On Monday 01 April 2019 22:16:11 Jon Elson wrote:

> On 04/01/2019 11:27 AM, Gene Heskett wrote:
> > I'd have done the same, except I'd have added a flyback diode across
> > the solenoid to absorb the shutoff pulse from the solenoid. Perhaps
> > with a small r in series to absorb more of the stored energy in the
> > R.
>
> I'm pretty sure the diode must have been there, or it would
> have only operated ONE time!

But thats assuming it was a fast switch too, Jon. Many times the response 
of the cell to the flame can be measured in seconds, and that would be a 
pretty slow switch. But I'd like to CMA with the diode anyway.  Belt and 
suspenders approach. :)
 
> >> Since this was in a safety system, I was a bit hesitant to
> >> be so bold with this change, but, my circuit WORKED, the
> >> original required frequent tweaking, maybe as room
> >> temperature changed or like voltage changed.
> >
> > Actually, it seems like you did exactly what a good designer should
> > have done in the first place.
>
> Yup, that's what I thought, too.
>
> Jon

And yet, I have been plumb amazed at the stupidity exhibited in the 
finished product. Harris MW1A transmitter, designed for the 1 kw 
daytimers. Teeny little 100 watt motorised powerstat designed to be an 
automatic voltage regulator, run by a geared down electric clock motor. 
Stator contact, the ring the armature contacted, made out of aluminum by 
stamping. Took me a year of running the 3 miles out to the site because 
it was off the air, and finding it back on the air when I got there. 
Finally I decided to sit down in a chair and wait it out. Took most of 2 
hours. The powerstat was losing contact at the slip ring.  I put the 
circuit in straight thru connection and took the stat out and apart to 
find that ring burnt to ashes. A sliding contact, on alu? Boggles the 
mind. Even with a slather of deoxit on it is not going to work 
dependably, ever and certainly not for a year.  I ordered a new stat 
from Harris as thats the only way I could get a pristine pattern, went 
to the scrap yard and got some sheet brass, and made a brass version to 
put in the new stat. AFAIK, its still working, maybe. If the whole 
transmitter hasn't been replaced in the ensuing time from '82 till now.

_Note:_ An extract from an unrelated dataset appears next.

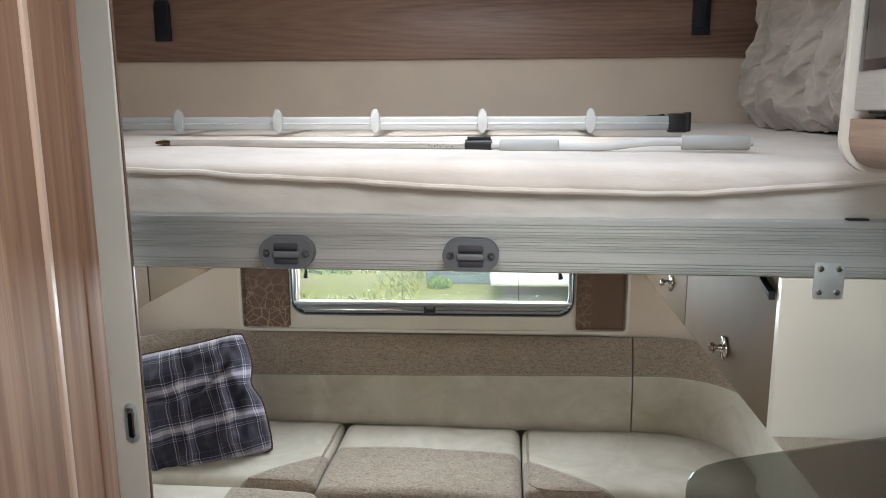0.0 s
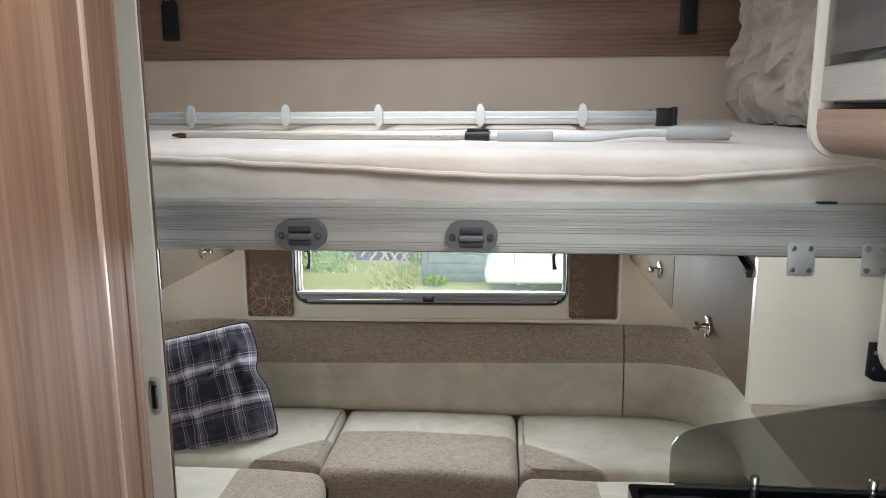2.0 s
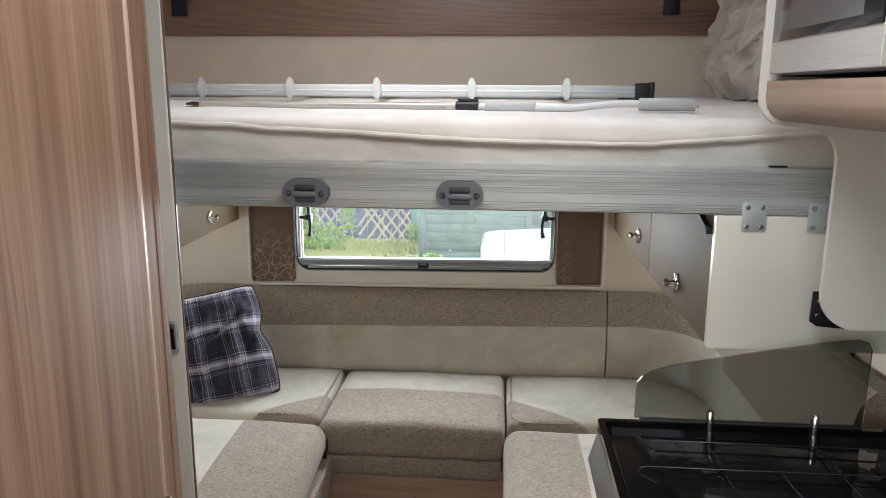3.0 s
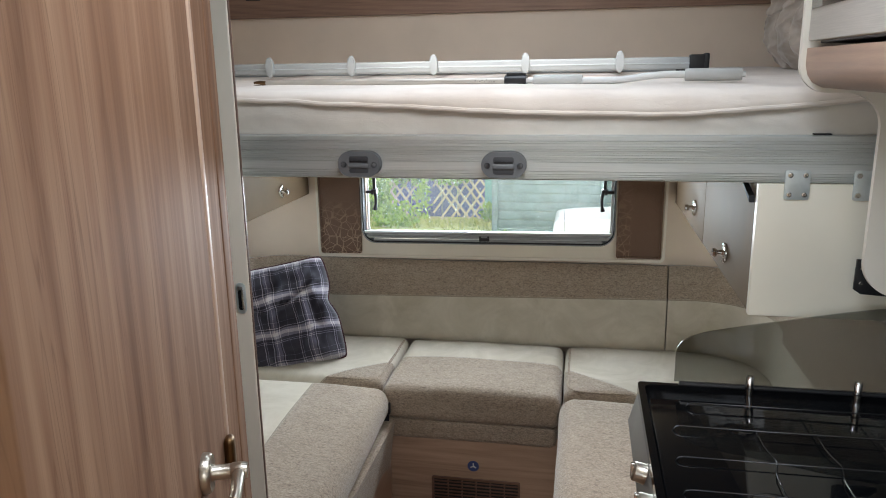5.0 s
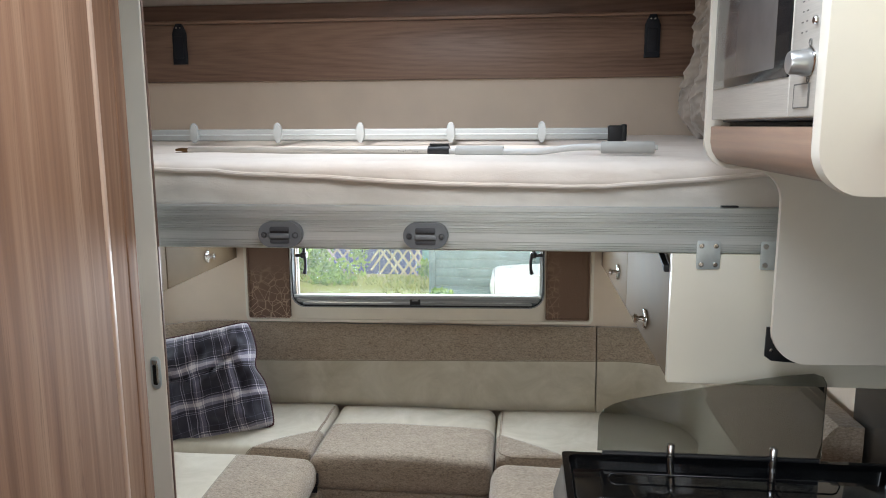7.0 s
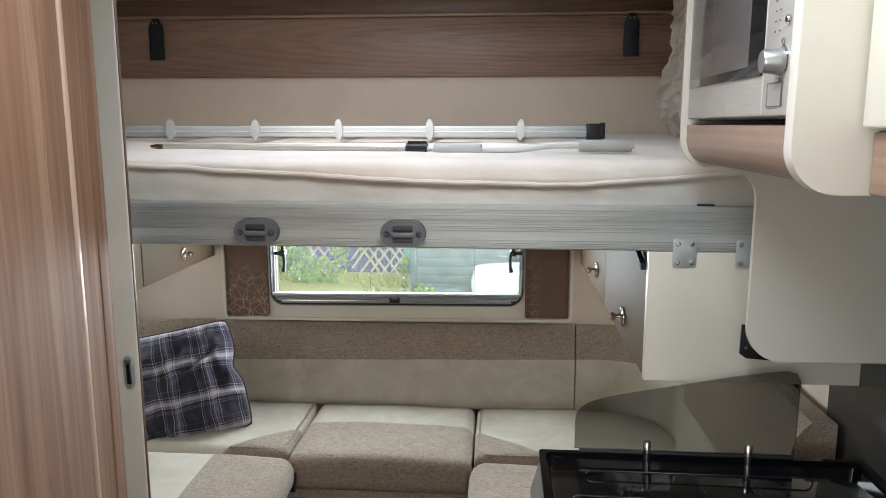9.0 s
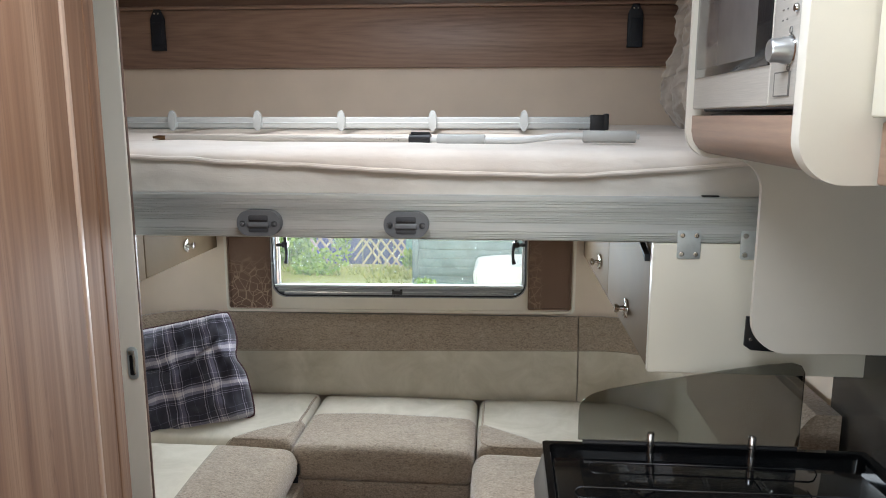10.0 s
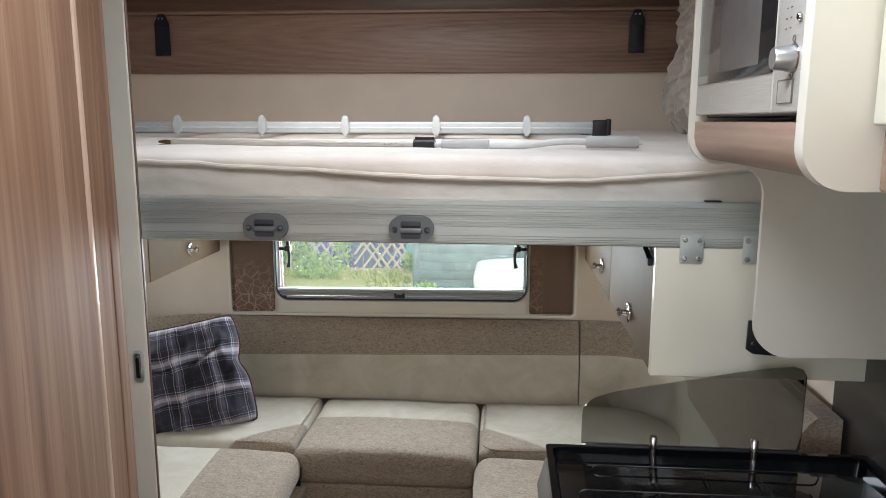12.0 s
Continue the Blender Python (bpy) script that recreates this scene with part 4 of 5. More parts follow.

It was Harris's first transistorized transmitter, and used the poorest 
transistors that would still do the job and the failure rate was pretty 
high when the stick it was driving had no coils across the eggs in the 
guy wires and was the tallest thing for a mile around in lightning 
country.

Driver transistor failed, I went to the shack and got a cb radio final in 
a to-202 package.  Only had about 10x the gain of the one Harris used, 
put it in and instantly made a 1600 watt transmitter out of it. Took 
half an hour detuning it to get it down to a kilowatt. And it did it on 
less amps into the finals, increasing the transmitters efficiency by 
around 10%. Typical, and I think that and the transformer debacle 
explains why Harris is no more. I told the guy who specced that 
transformer off explaining in great, but vulgar detail exactly what was 
wrong with his education.

War stories. Been there, done that.

Cheers, Gene Heskett
-- 
"There are four boxes to be used in defense of liberty:
 soap, ballot, jury, and ammo. Please use in that order."